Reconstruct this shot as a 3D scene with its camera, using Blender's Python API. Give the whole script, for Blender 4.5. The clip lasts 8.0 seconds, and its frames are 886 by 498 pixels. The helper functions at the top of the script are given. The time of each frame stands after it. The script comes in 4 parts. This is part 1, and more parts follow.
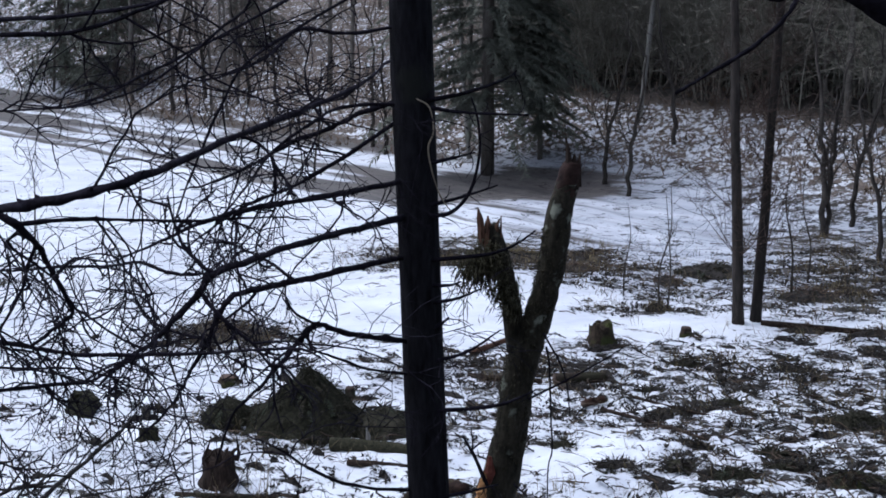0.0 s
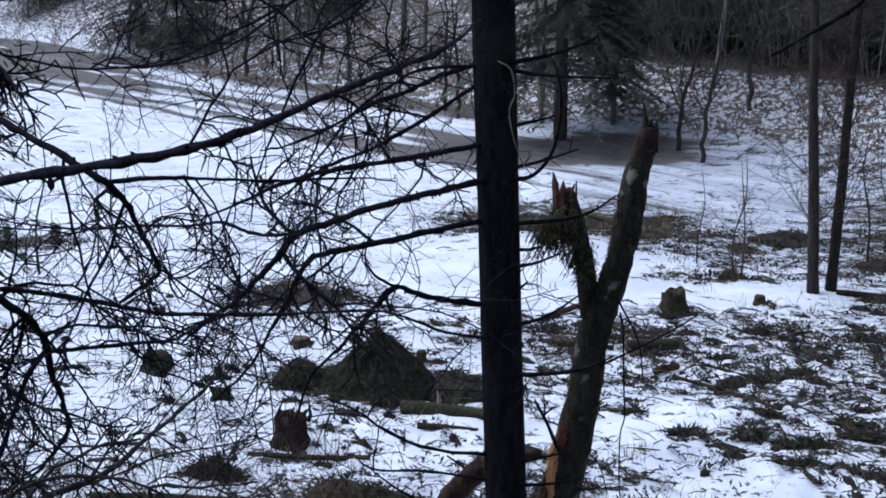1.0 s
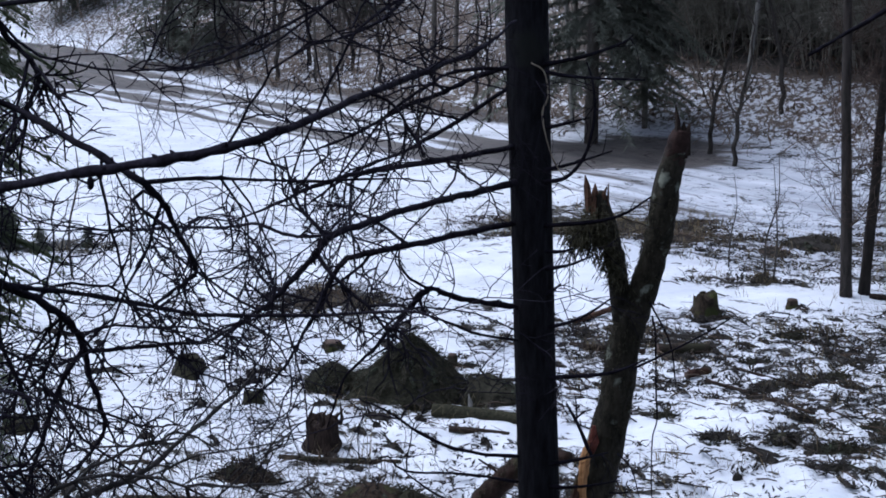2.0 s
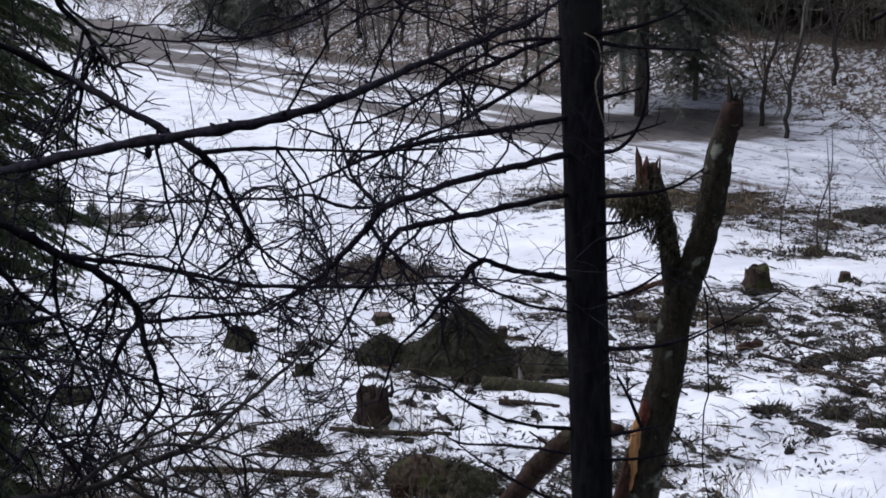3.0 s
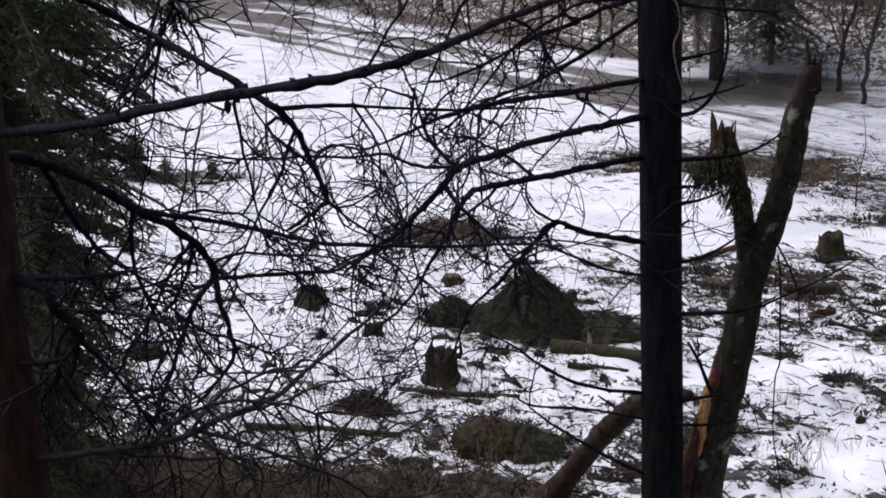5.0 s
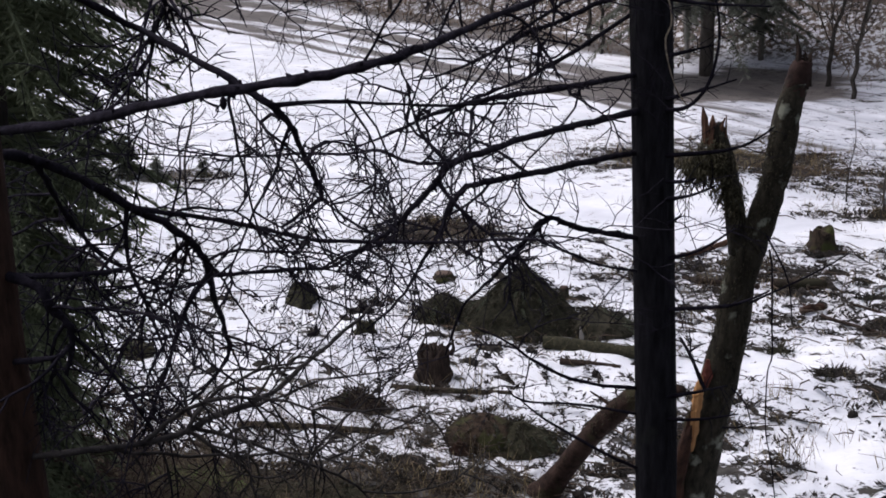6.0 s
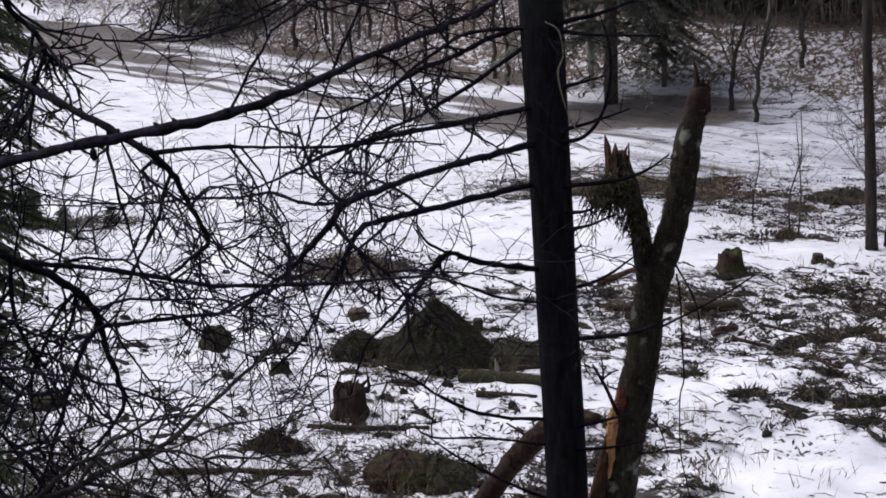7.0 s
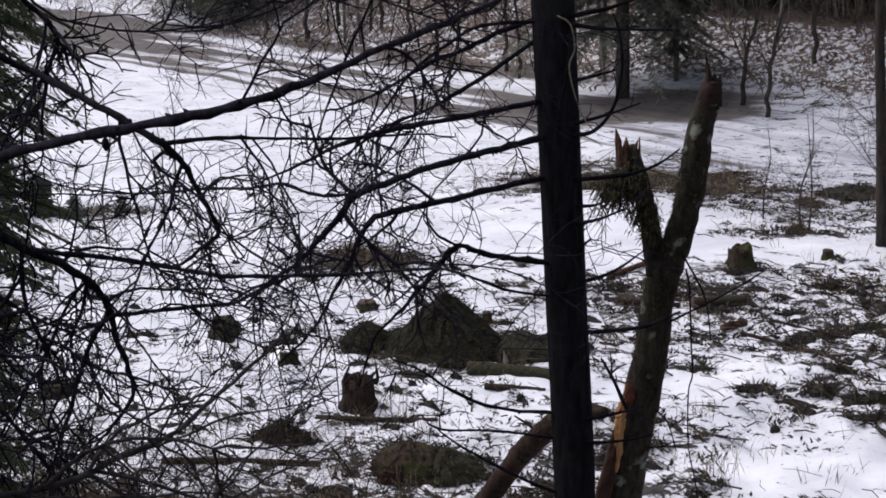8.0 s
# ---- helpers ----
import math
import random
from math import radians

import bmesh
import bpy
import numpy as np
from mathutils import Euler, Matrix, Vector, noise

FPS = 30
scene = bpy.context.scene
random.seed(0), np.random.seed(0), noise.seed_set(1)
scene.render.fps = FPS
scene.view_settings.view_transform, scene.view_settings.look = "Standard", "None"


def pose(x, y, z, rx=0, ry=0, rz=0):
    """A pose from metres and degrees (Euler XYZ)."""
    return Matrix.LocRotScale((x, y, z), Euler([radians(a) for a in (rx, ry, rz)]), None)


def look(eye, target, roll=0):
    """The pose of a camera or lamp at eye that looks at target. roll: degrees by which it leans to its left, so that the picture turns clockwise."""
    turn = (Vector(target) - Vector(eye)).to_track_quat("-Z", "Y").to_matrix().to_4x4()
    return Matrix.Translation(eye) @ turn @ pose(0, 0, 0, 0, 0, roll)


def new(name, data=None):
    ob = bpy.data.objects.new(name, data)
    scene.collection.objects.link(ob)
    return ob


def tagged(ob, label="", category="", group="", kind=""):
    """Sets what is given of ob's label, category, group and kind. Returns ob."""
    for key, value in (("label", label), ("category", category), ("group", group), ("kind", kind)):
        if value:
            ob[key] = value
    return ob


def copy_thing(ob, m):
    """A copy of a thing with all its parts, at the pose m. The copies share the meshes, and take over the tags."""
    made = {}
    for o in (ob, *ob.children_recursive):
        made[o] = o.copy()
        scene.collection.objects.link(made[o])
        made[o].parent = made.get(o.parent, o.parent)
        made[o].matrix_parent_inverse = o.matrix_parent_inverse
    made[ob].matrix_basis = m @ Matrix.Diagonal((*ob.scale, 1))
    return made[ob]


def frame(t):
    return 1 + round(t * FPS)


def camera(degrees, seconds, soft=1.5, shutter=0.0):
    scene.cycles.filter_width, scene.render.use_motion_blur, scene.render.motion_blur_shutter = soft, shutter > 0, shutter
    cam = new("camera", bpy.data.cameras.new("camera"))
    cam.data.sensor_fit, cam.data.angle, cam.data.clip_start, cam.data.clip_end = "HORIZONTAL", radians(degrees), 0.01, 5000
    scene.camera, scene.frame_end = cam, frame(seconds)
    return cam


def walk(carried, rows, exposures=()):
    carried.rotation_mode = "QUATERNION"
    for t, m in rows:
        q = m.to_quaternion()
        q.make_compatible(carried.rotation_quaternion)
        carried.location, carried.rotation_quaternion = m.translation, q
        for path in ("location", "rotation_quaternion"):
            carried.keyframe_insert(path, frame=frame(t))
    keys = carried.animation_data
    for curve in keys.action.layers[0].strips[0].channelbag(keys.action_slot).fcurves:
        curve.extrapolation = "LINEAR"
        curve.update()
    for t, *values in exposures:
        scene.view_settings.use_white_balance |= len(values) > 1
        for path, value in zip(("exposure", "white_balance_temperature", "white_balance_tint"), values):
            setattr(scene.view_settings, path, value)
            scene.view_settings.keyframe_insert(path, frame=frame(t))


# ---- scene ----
cam = camera(32, 8.0, 1.72)
PATH = [
    (0.0, look((0.000, 0.000, 0.000), (0.000, 9.783, -2.071), -0.00)),
    (0.5, look((-0.015, 0.023, -0.005), (-0.269, 9.747, -2.324), 0.67)),
    (1.0, look((-0.031, 0.024, -0.009), (-0.481, 9.746, -2.304), 0.12)),
    (1.2, look((-0.031, 0.024, -0.009), (-0.541, 9.742, -2.312), 0.07)),
    (2.3, look((-0.044, 0.020, -0.017), (-0.745, 9.735, -2.279), 0.03)),
    (2.5, look((-0.046, 0.021, -0.017), (-0.794, 9.717, -2.345), 0.23)),
    (3.0, look((-0.052, 0.030, -0.023), (-1.012, 9.681, -2.458), -0.63)),
    (3.5, look((-0.060, 0.039, -0.030), (-1.252, 9.653, -2.508), -0.79)),
    (4.0, look((-0.058, 0.044, -0.034), (-1.329, 9.632, -2.576), -1.37)),
    (4.5, look((-0.064, 0.047, -0.031), (-1.347, 9.614, -2.644), 0.06)),
    (4.7, look((-0.064, 0.047, -0.031), (-1.441, 9.587, -2.693), -0.22)),
    (5.8, look((-0.072, 0.043, -0.034), (-1.453, 9.579, -2.708), -0.81)),
    (6.0, look((-0.072, 0.043, -0.034), (-1.414, 9.582, -2.719), -0.70)),
    (6.5, look((-0.058, 0.039, -0.031), (-1.056, 9.650, -2.606), -1.04)),
    (7.0, look((-0.027, 0.057, -0.029), (-0.829, 9.711, -2.510), -2.11)),
    (7.5, look((-0.023, 0.064, -0.029), (-0.853, 9.708, -2.541), -2.01)),
    (8.0, look((-0.026, 0.051, -0.027), (-0.892, 9.687, -2.554), -1.66)),
]
EXPOSURES = [(0.0, 0.22, 5400, 12), (1.0, 0.2, 5200, 12), (2.5, 0.17, 5500, 13), (3.0, 0.16, 5850, 14), (3.5, 0.19, 6080, 15), (4.5, 0.21, 6180, 16), (6.0, 0.23, 6220, 17), (8.0, 0.15, 6220, 17)]
walk(cam, PATH, EXPOSURES)

# ---- daylight: low winter overcast ----
SUN_ELEVATION, SUN_TURN = radians(62), radians(-75)
world = bpy.data.worlds.new("overcast_sky")
scene.world = world
world.use_nodes = True
wn = world.node_tree.nodes
sky = wn.new("ShaderNodeTexSky")
sky.sky_type = "NISHITA"
sky.sun_disc = False
sky.sun_elevation, sky.sun_rotation = SUN_ELEVATION, SUN_TURN
sky.air_density, sky.dust_density, sky.ozone_density = 1.0, 6.0, 1.0
wn["Background"].inputs[1].default_value = 0.15
cloud = wn.new("ShaderNodeHueSaturation")
cloud.inputs["Saturation"].default_value = 0.4
world.node_tree.links.new(sky.outputs[0], cloud.inputs["Color"])
world.node_tree.links.new(cloud.outputs[0], wn["Background"].inputs[0])
sun = new("sun", bpy.data.lights.new("sun", "SUN"))
sun.data.energy, sun.data.angle, sun.data.color = 0.8, radians(40), (1.0, 0.96, 0.9)
sun.matrix_world = look((0, 0, 20), Vector((0, 0, 20)) - Vector((math.sin(SUN_TURN) * math.cos(SUN_ELEVATION), math.cos(SUN_TURN) * math.cos(SUN_ELEVATION), math.sin(SUN_ELEVATION))))


# ---- materials ----
def material(name, colours, scale=8.0, rough=0.85, bump=0.4, stretch=(1, 1, 1), spot=None, spot_scale=3.0, spot_at=0.6, vary=0.25, gloss=0.12, through_light=0.0):
    """Noise-mixed surface: fine grain between two colours, coarse patches of a third, relief, and a tint per piece."""
    m = bpy.data.materials.new(name)
    m.use_nodes = True
    n, link = m.node_tree.nodes, m.node_tree.links.new
    bsdf = n["Principled BSDF"]
    bsdf.inputs["Roughness"].default_value = rough
    bsdf.inputs["Specular IOR Level"].default_value = gloss
    co = n.new("ShaderNodeTexCoord")
    mp = n.new("ShaderNodeMapping")
    mp.inputs["Scale"].default_value = stretch
    link(co.outputs["Object"], mp.inputs["Vector"])
    fine = n.new("ShaderNodeTexNoise")
    fine.inputs["Scale"].default_value, fine.inputs["Detail"].default_value, fine.inputs["Roughness"].default_value = scale, 8, 0.65
    link(mp.outputs[0], fine.inputs["Vector"])
    ramp = n.new("ShaderNodeValToRGB")
    ramp.color_ramp.elements[0].position, ramp.color_ramp.elements[1].position = 0.35, 0.68
    ramp.color_ramp.elements[0].color, ramp.color_ramp.elements[1].color = (*colours[0], 1), (*colours[1], 1)
    link(fine.outputs[0], ramp.inputs[0])
    out = ramp.outputs[0]
    if spot:
        big = n.new("ShaderNodeTexNoise")
        big.inputs["Scale"].default_value, big.inputs["Detail"].default_value = spot_scale, 5
        link(co.outputs["Object"], big.inputs["Vector"])
        cut = n.new("ShaderNodeMapRange")
        cut.inputs[1].default_value, cut.inputs[2].default_value = spot_at - 0.04, spot_at + 0.05
        link(big.outputs[0], cut.inputs[0])
        mix = n.new("ShaderNodeMixRGB")
        mix.inputs[2].default_value = (*spot, 1)
        link(cut.outputs[0], mix.inputs[0])
        link(out, mix.inputs[1])
        out = mix.outputs[0]
    info = n.new("ShaderNodeObjectInfo")
    tone = n.new("ShaderNodeMapRange")
    tone.inputs[3].default_value, tone.inputs[4].default_value = 1 - vary, 1 + vary
    link(info.outputs["Random"], tone.inputs[0])
    hsv = n.new("ShaderNodeHueSaturation")
    link(tone.outputs[0], hsv.inputs["Value"])
    link(out, hsv.inputs["Color"])
    link(hsv.outputs[0], bsdf.inputs["Base Color"])
    if through_light:
        leaf = n.new("ShaderNodeBsdfTranslucent")
        both = n.new("ShaderNodeMixShader")
        both.inputs[0].default_value = through_light
        link(hsv.outputs[0], leaf.inputs["Color"])
        link(bsdf.outputs[0], both.inputs[1])
        link(leaf.outputs[0], both.inputs[2])
        link(both.outputs[0], n["Material Output"].inputs["Surface"])
    if bump:
        b = n.new("ShaderNodeBump")
        b.inputs["Strength"].default_value, b.inputs["Distance"].default_value = bump, 0.02
        link(fine.outputs[0], b.inputs["Height"])
        link(b.outputs[0], bsdf.inputs["Normal"])
    return m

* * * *

• _Task_: Go through the data and count each line that has the word "collection", then give the total alone.

• _Response below_: 2